- [Aim of the task]: Check every line of the material below for the string "parts", and return the ones that have it.

- [Information provided]:

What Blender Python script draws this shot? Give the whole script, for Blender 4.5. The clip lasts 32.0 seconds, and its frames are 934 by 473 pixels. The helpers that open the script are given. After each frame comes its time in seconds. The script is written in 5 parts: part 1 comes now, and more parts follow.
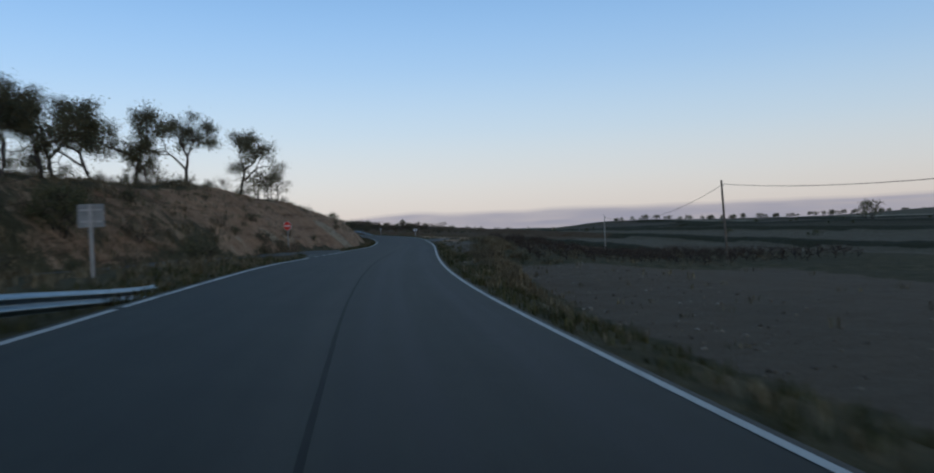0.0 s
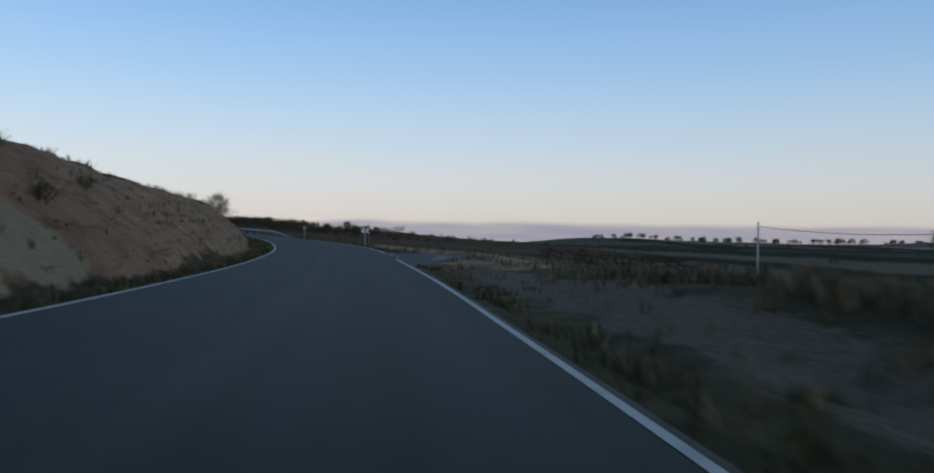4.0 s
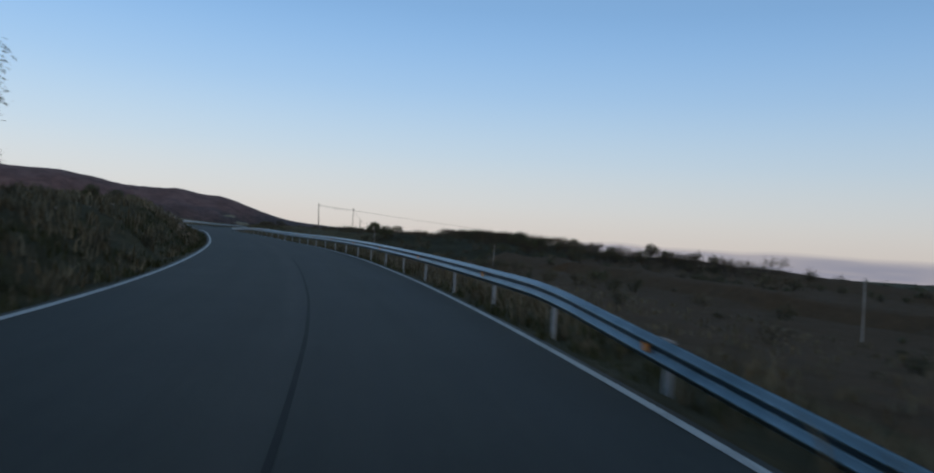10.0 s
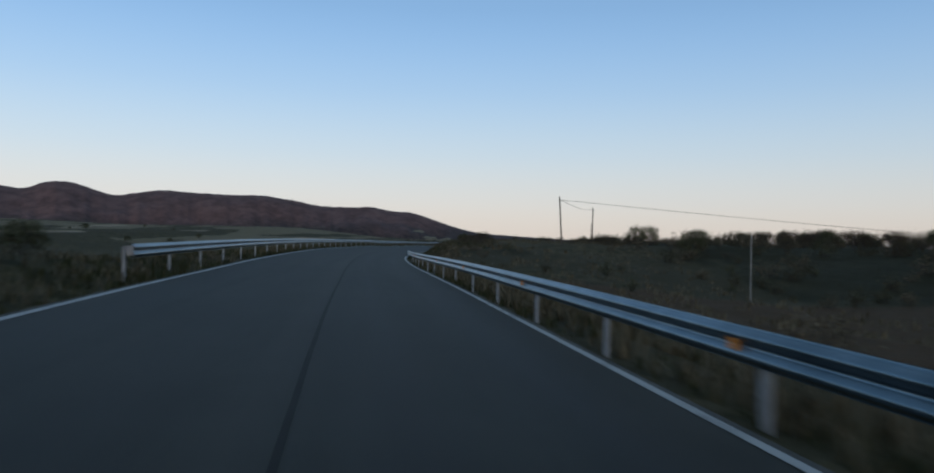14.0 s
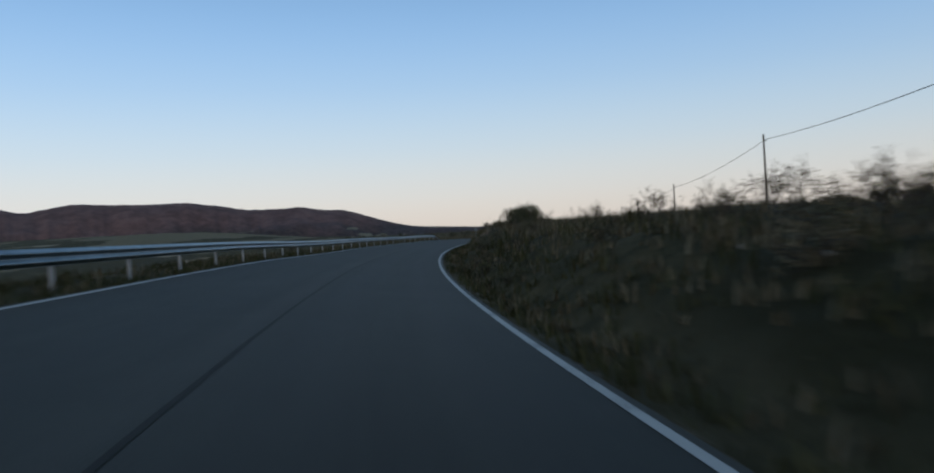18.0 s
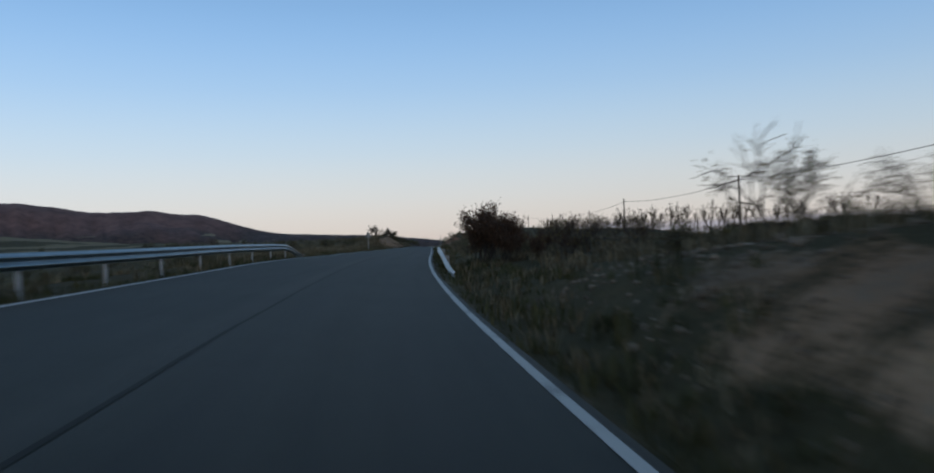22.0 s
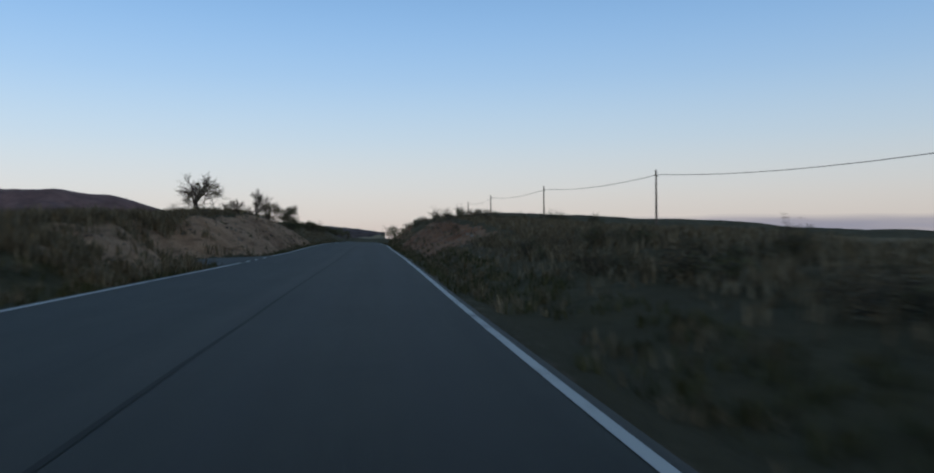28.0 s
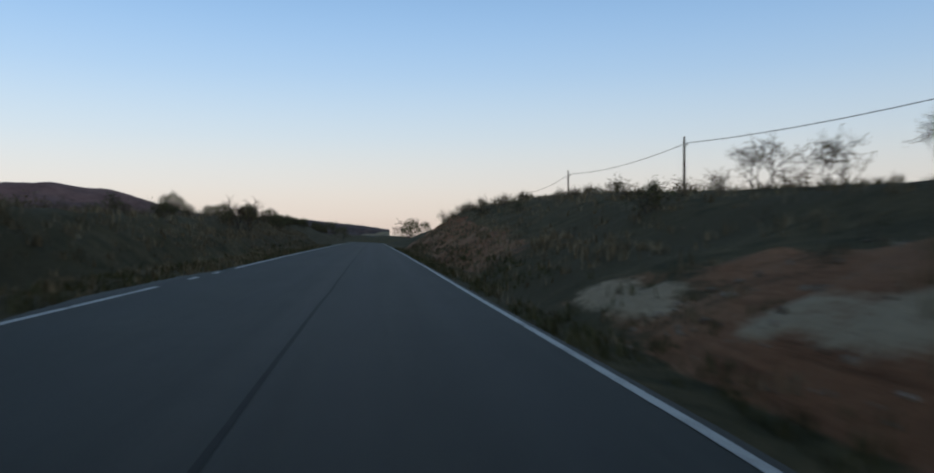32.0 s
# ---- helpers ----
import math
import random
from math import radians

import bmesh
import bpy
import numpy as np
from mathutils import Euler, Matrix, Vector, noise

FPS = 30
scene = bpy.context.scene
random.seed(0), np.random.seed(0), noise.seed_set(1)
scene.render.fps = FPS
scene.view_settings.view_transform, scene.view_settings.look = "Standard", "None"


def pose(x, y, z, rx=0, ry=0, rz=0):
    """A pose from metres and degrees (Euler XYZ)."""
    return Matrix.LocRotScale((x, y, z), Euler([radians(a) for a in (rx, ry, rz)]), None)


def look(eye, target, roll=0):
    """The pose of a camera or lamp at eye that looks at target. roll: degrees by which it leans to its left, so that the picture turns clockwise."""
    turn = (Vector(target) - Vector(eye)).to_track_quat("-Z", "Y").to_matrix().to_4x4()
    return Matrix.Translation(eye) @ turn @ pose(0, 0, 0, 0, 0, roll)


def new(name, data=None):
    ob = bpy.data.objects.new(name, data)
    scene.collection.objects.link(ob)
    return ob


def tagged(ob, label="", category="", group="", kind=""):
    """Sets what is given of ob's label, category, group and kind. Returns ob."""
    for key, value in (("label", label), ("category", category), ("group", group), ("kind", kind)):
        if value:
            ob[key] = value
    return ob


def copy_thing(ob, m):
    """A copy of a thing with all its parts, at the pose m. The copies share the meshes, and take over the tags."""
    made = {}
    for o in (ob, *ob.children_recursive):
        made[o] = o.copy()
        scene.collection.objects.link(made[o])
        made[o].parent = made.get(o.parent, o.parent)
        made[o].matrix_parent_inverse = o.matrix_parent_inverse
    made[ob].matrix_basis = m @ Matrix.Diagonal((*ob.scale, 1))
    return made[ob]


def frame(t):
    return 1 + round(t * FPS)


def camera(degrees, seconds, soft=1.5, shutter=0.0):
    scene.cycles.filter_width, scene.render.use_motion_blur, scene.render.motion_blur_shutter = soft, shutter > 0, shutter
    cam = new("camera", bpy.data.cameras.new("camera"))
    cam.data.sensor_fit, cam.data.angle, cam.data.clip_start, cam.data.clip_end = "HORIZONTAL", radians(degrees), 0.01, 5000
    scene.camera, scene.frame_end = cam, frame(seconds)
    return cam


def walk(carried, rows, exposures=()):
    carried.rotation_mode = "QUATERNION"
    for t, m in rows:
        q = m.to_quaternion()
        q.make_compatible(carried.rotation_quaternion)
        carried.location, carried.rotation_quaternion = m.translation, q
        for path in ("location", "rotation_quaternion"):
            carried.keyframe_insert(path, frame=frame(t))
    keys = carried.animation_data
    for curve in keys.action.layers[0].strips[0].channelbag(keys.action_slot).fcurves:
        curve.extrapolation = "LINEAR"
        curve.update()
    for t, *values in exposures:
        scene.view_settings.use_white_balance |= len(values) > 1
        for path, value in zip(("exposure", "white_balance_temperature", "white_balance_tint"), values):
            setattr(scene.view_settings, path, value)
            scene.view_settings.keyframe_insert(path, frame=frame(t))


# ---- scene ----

- [Solution to this exercise]:
What Blender Python script draws this shot? Give the whole script, for Blender 4.5. The clip lasts 32.0 seconds, and its frames are 934 by 473 pixels. The helpers that open the script are given. After each frame comes its time in seconds. The script is written in 5 parts: part 1 comes now, and more parts follow.
    """A copy of a thing with all its parts, at the pose m. The copies share the meshes, and take over the tags."""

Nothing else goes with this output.